In 2015, Epstein’s address book was published online by news outlet Gawker, which obtained the book following its appearance in court proceedings after Epstein’s former house manager tried to sell it in 2009.

It reveals that Epstein mingled extensively with political and cultural elites, including former US President Bill Clinton; the Trump family; UK Princes Andrew and Charles; members of the Kennedy family; former Israeli Prime Minister Ehud Olmert; former British Prime Minister Tony Blair; billionaires Michael Bloomberg, Richard Branson and Rupert Murdoch; designer Tom Ford; rock stars Mick Jagger and Courtney Love; Hollywood stars Alec Baldwin, Kevin Spacey, Dustin Hoffman, Minnie Driver, Elizabeth Hurley and Woody Allen; journalists Barbara Walters, Katie Couric and George Stephanopoulos; and former Secretary of State Henry Kissinger, Sputnik reported.
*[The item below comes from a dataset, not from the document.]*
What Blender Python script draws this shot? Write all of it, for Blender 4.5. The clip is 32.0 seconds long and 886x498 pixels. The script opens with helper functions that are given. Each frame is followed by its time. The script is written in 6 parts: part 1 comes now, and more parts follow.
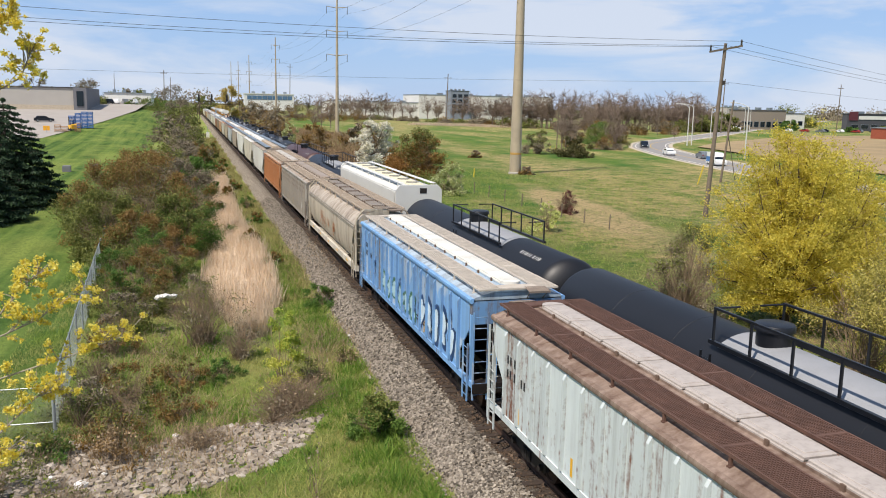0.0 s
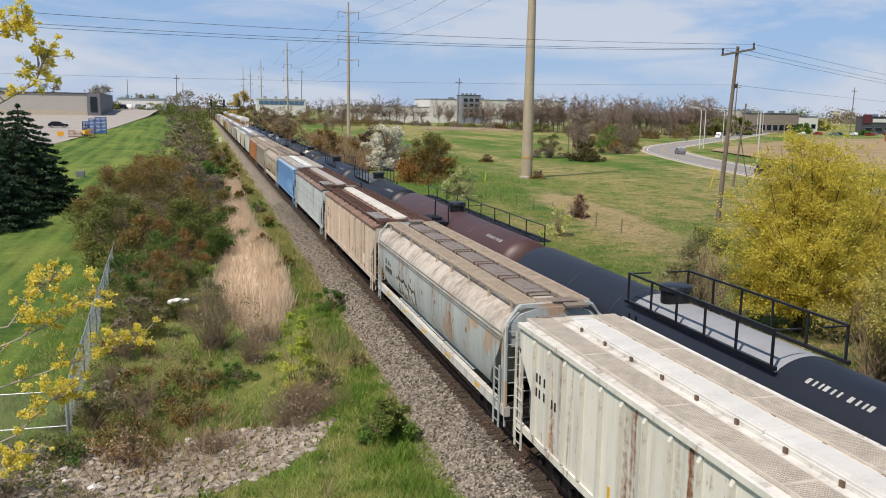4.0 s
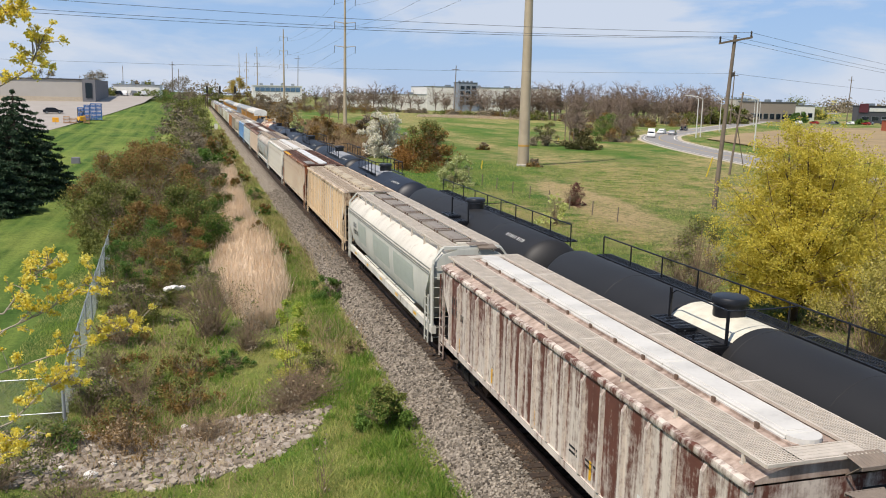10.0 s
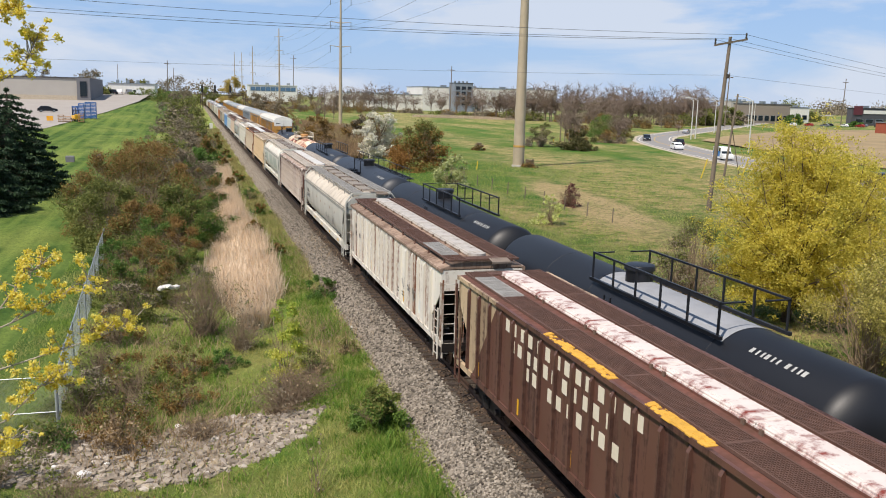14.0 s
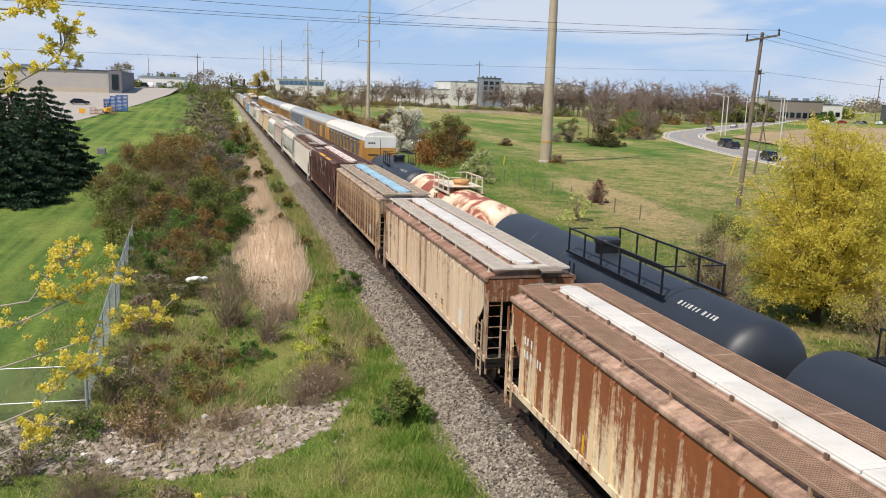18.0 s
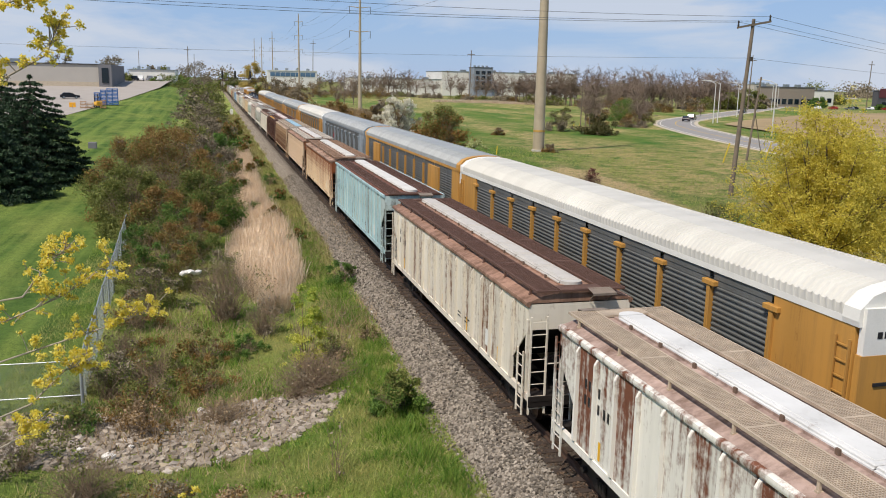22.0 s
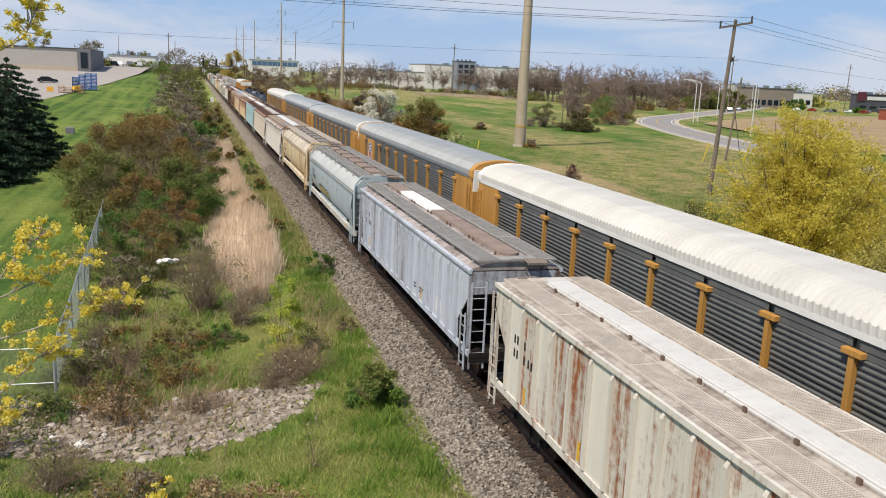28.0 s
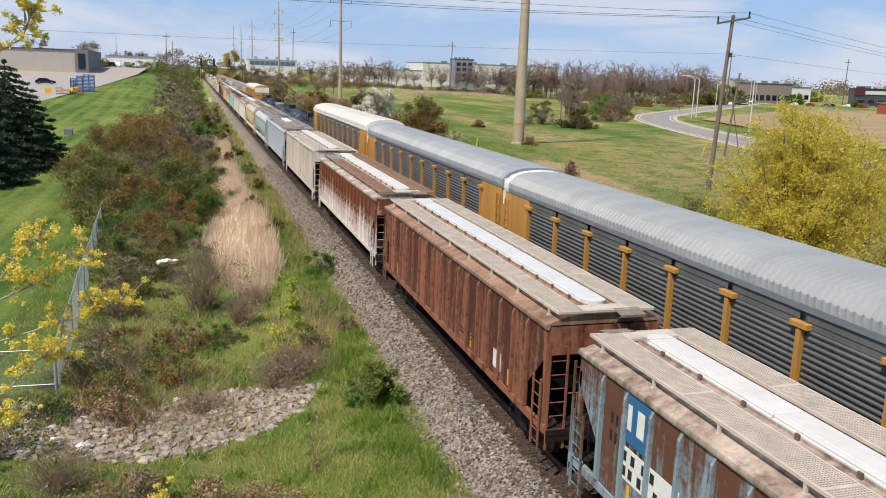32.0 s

“The breadth and the scope of every person who enabled, that participated, that helped him throughout this process [needs to be revealed]. I think there has to be a demand, a demand that is … made by people everywhere that this case touches. People need to be able to see: what were the communications between the District Attorney’s Office and his lawyers? What were the communications within the District Attorney’s Office? What were the communications with the New York Police Department? The breadth of this and the scope of this is astonishing. It says so much about the criminal justice system and how it can support a monster like this while oppressing so many people,” Verheyden-Hilliard said.